Given the frigid temperatures we’ve been experiencing, we suspect there are more than a few residents of the area who are longingly thinking of joining family or friends someplace warm. After all, this is the time of year that the snowbirds head down to warmer locales.

Taking such a vacation is a luxury, one that we’re glad people can afford .

But there are plenty of Franklin County residents who can only dream of such an escape from the cold. Indeed, they’re facing terrible dilemmas when it comes to staying warm — to pay for fuel to heat the home, or pay for food, the fuel that runs and heats the body.

The 2013 Massachusetts Economic Independent Index says that a family of four in Franklin County, defined as two parents one preschooler and one school-age child, needs an annual income of $59,172 to meet their most basic needs, including housing, food, utilities and health care. No one should be surprised in these economic times that there are families who don’t come close to making that amount.

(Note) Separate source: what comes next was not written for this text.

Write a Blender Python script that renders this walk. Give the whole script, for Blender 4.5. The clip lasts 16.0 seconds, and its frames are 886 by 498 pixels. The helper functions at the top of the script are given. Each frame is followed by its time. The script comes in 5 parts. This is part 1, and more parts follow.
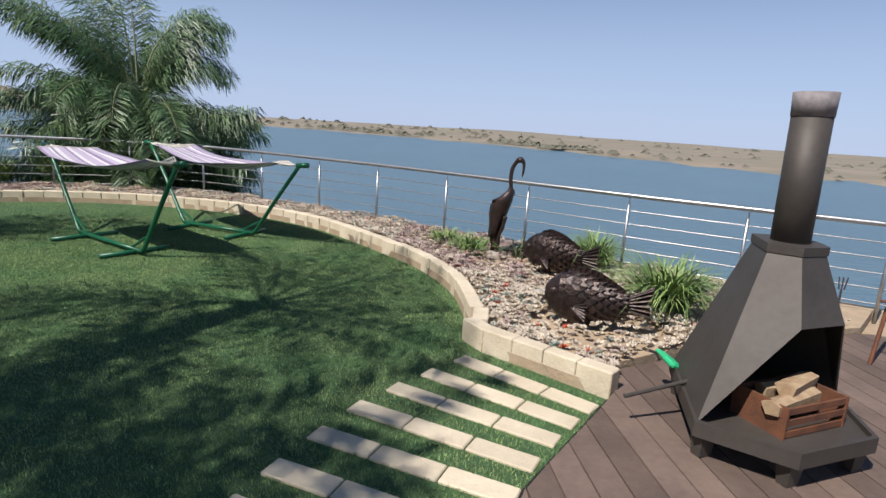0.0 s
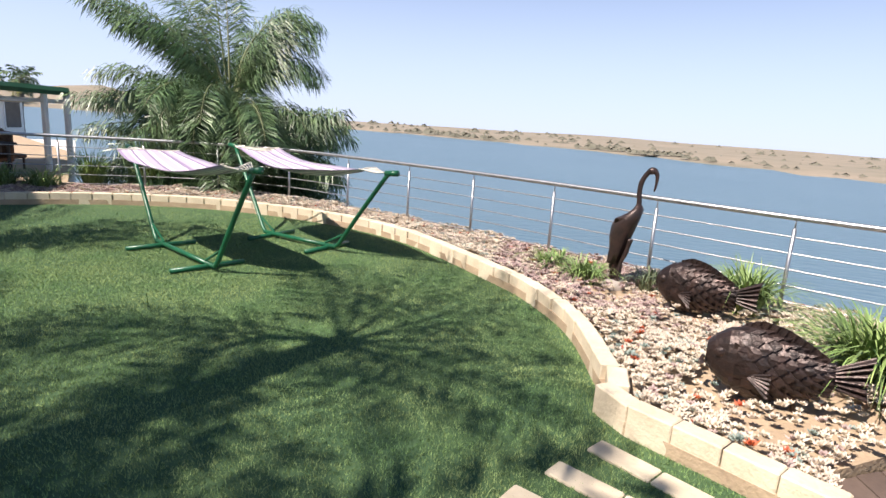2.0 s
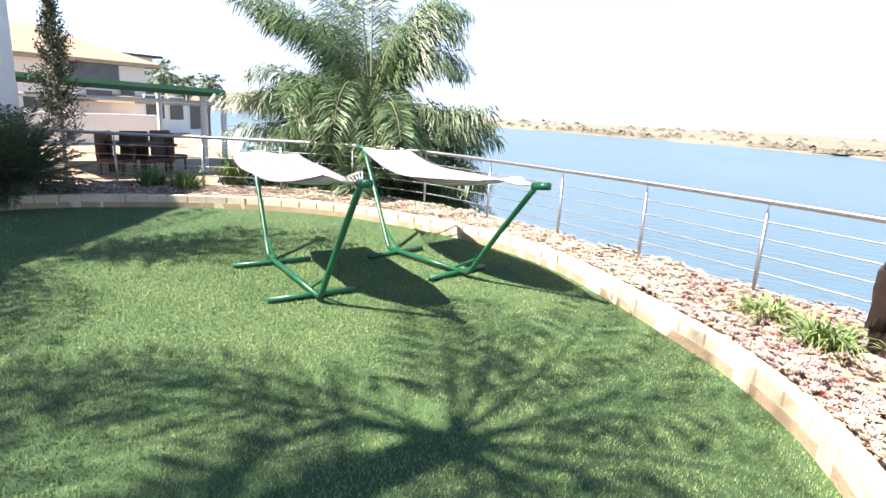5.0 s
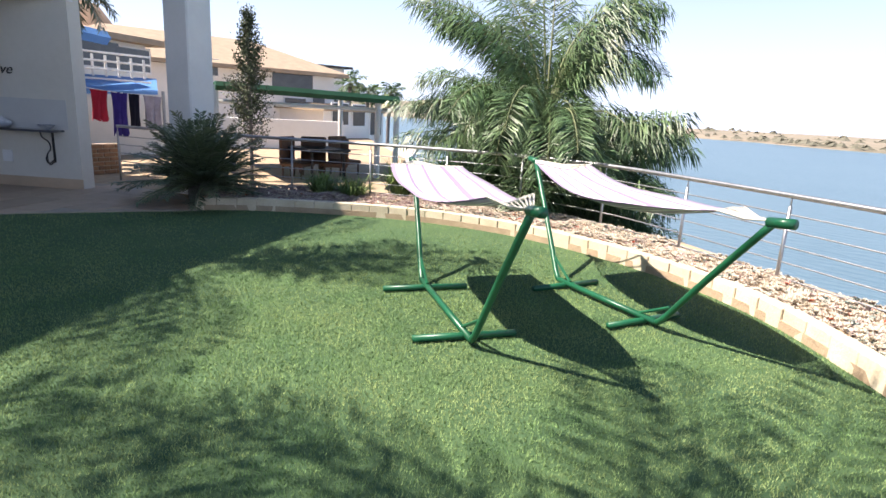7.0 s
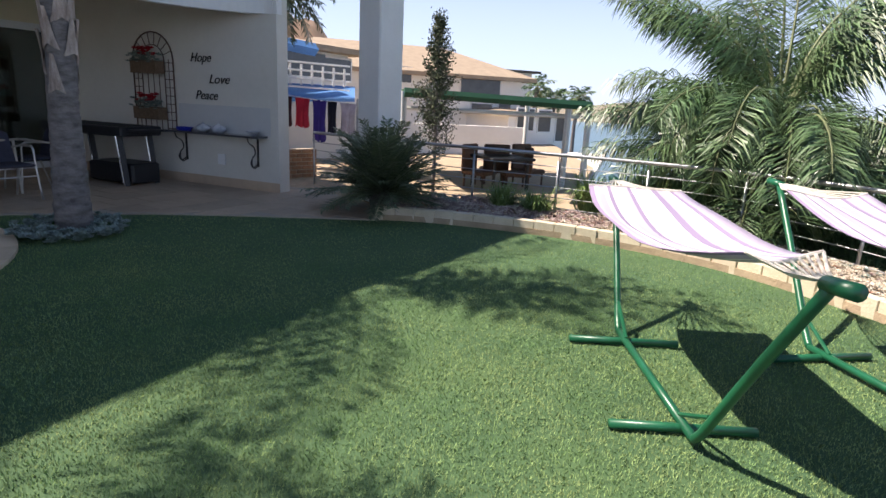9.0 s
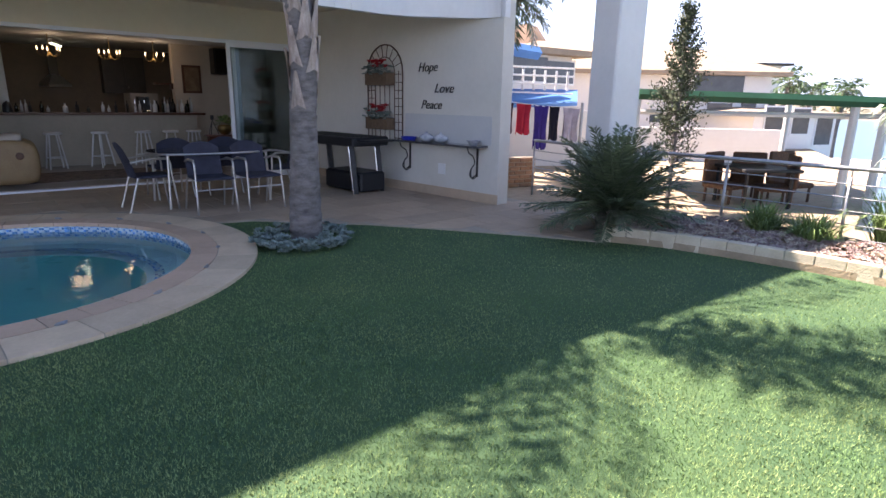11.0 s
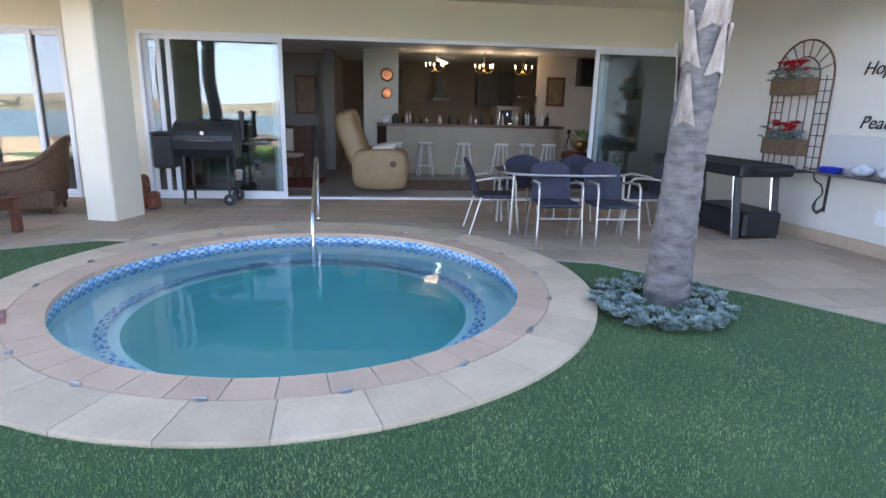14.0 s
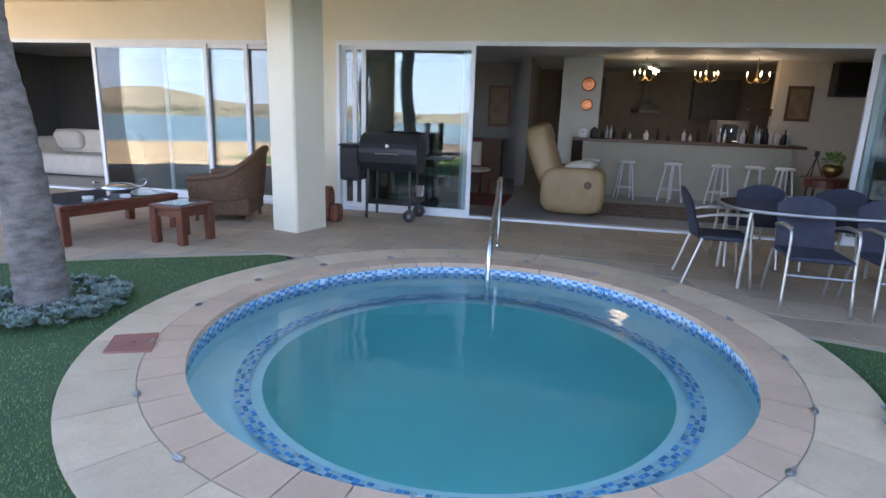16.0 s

Here’s another way to look at it: According to the Food Bank of Western Mass., some 135,000 people in the four counties that make up our region of the state face hunger. That’s one in every eight residents. Break it down to Franklin County and the numbers paint a picture of about a 10th of the county’s population experiencing “food insecurity,” which means that these people often don’t know where their next meal is coming from.

That’s why it remains critical that the Food Bank of Western Mass., and others fighting hunger continue to receive support from the community. While it may be on one’s radar to make such a donation during the holiday season, hunger is a year-round struggle for too many in our region.

Meanwhile, it is just as important that residents urge Congress to increase the amount of money budgeted for LIHEAP, the federal program that provides assistance with energy bills. That money has been reduced by 30 percent in recent years. As a number of members of Congress, including Rep. Jim McGovern, wrote in a letter to the president, “... the number of households eligible for assistance continues to exceed available funding.”

And, if they can, people should consider donating money to Community Action of Franklin, Hampshire and North Quabbin Regions, since fuel assistance is the organization’s largest program.

Working together, perhaps we can help to reduce the numbers of those who have to make that awful choice.